There is a custom of staying up all night on the eve of Shavuot. The traditional rabbinic explanation for this custom is that G-d found the children of Israel asleep on the morning of the day when they were set to receive the Torah. A “proof text” for this claim is Exodus 19:16- “On the third day, as morning dawned, there was thunder, and lightning, and a dense cloud upon the mountain, and a very loud blast of the horn; and all the people who were in the camp trembled.” Why the pyrotechnics so early in the morning? Yes, the obvious answer is: G-d had to do something to wake all those people up.
I’ve always thought that staying up on the eve of Shavuot is a nice idea. However, my ability to absorb learned words maxes out around midnight, and, in truth, many of those who stay awake all night do not “learn” a lot. According to my friend and teacher, Rabbi Lior Engelman, however, the very act of staying up all night on Shavuot is important in and of itself.
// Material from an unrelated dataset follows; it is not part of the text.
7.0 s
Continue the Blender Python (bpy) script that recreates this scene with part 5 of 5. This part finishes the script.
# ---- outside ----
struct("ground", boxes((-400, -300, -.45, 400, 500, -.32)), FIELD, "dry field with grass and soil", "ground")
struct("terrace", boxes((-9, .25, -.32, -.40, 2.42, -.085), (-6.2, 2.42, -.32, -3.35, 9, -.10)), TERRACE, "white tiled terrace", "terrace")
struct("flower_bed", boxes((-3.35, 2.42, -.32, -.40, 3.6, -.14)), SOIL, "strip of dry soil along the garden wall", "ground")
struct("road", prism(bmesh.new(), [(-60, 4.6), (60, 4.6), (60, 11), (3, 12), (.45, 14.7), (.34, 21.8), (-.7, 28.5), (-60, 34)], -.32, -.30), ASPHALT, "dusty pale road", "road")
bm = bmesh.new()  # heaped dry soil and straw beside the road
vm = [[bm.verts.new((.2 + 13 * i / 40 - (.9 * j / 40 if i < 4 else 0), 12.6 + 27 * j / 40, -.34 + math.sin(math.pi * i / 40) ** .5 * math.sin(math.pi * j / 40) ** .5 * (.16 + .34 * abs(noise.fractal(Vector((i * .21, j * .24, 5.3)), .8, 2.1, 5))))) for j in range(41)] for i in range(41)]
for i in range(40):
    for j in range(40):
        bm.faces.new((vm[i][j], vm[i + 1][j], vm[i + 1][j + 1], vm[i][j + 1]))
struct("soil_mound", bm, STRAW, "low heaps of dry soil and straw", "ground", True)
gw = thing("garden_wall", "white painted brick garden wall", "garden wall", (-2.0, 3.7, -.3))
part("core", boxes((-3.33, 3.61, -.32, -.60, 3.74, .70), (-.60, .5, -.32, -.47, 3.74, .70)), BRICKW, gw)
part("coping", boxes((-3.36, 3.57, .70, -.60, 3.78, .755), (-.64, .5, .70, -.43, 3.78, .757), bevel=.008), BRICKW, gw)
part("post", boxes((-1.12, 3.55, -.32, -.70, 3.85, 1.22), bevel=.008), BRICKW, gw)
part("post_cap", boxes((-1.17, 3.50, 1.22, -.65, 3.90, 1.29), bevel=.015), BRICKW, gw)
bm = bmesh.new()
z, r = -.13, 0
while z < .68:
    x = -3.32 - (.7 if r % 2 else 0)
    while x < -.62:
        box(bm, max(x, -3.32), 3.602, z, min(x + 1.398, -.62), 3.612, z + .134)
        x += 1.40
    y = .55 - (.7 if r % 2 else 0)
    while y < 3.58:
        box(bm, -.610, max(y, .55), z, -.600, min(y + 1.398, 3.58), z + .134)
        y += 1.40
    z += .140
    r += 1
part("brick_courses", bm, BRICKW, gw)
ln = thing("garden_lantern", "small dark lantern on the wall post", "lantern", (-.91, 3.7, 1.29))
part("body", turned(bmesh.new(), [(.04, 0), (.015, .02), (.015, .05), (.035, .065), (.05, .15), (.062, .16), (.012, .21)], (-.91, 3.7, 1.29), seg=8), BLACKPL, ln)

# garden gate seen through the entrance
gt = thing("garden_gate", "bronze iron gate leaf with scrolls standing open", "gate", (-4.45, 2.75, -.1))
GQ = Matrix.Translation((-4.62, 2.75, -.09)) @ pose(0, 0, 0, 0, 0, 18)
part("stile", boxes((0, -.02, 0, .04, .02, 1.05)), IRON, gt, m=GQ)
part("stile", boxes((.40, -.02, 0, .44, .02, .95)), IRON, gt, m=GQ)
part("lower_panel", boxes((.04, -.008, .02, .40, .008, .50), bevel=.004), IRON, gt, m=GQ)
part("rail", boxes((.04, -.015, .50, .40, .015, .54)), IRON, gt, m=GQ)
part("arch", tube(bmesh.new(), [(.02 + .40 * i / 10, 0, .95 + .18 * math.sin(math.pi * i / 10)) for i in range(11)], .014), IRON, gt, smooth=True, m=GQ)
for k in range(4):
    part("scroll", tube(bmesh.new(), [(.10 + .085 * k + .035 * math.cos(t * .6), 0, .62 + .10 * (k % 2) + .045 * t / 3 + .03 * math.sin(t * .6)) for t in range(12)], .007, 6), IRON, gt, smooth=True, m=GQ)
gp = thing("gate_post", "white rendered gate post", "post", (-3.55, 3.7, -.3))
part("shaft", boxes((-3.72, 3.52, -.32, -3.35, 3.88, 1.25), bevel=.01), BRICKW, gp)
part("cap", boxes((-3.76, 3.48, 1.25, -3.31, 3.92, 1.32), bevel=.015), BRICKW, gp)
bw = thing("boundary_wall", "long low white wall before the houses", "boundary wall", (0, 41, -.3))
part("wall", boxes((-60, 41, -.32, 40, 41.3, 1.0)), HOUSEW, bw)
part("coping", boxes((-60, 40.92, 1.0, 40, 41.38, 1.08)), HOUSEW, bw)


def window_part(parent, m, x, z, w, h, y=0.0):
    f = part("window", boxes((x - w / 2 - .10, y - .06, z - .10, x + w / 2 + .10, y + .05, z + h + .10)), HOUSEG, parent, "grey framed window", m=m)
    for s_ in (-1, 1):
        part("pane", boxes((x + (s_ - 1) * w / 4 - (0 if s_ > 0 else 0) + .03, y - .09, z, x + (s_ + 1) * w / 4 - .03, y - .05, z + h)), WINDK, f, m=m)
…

Rabbi Lior writes:
It’s possible to define life as consisting of moments that must not be missed. These are the moments for which we plan ahead—days, weeks, months, and sometimes even years. These exceptional moments fill a person with expectation, and at the moment of truth he or she wants to be there at his peak.
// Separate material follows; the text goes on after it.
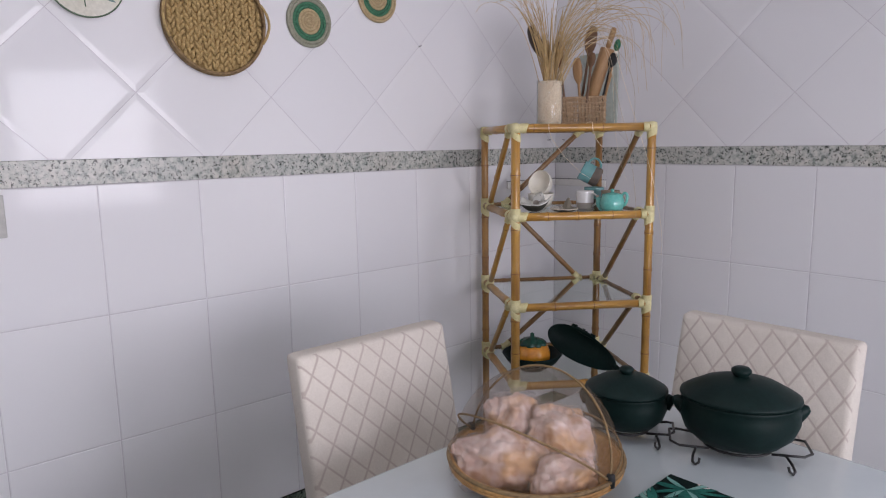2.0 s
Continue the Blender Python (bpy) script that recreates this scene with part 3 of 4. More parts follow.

When the longed-for moment arrives, a person is filled with excitement and much aliveness. And yet, sometimes precisely because of this great excitement and expectation, the moment is missed. The anxiety, the fear of disappointment, the feeling of insignificance in the face of the demands of the moment—all of these sometimes cause a person to crumble and miss that irreplaceable moment. Sometimes a bride and groom are not fully present under their chuppah, and are not able to absorb their huge moment, sometimes a bar mitzvah boy loses his voice on his big day, sometimes an officer who has drilled so hard freezes in battle.
As with our personal lives, so in our national lives. There are exceptional moments that, if we are able to truly experience them, are burned into our consciousness forever. But sometimes, at the moment of truth we are simply asleep. And so it happened to the children of Israel on the eve of receiving the Torah. We fell asleep, we simply fell asleep, and we almost missed the moment. The People of Israel did not sleep out of indifference, but out of a feeling of smallness in the face of the big event, out of a feeling that they could not absorb such a big moment.
And from that time on, subsequent generations agreed not to sleep on the night of Shavuot. We want to gather strength and not miss the moment. We waited many long weeks for this moment; all night we will banish sleep from our eyes in expectation, in anxiety, with great hope, and with much modesty.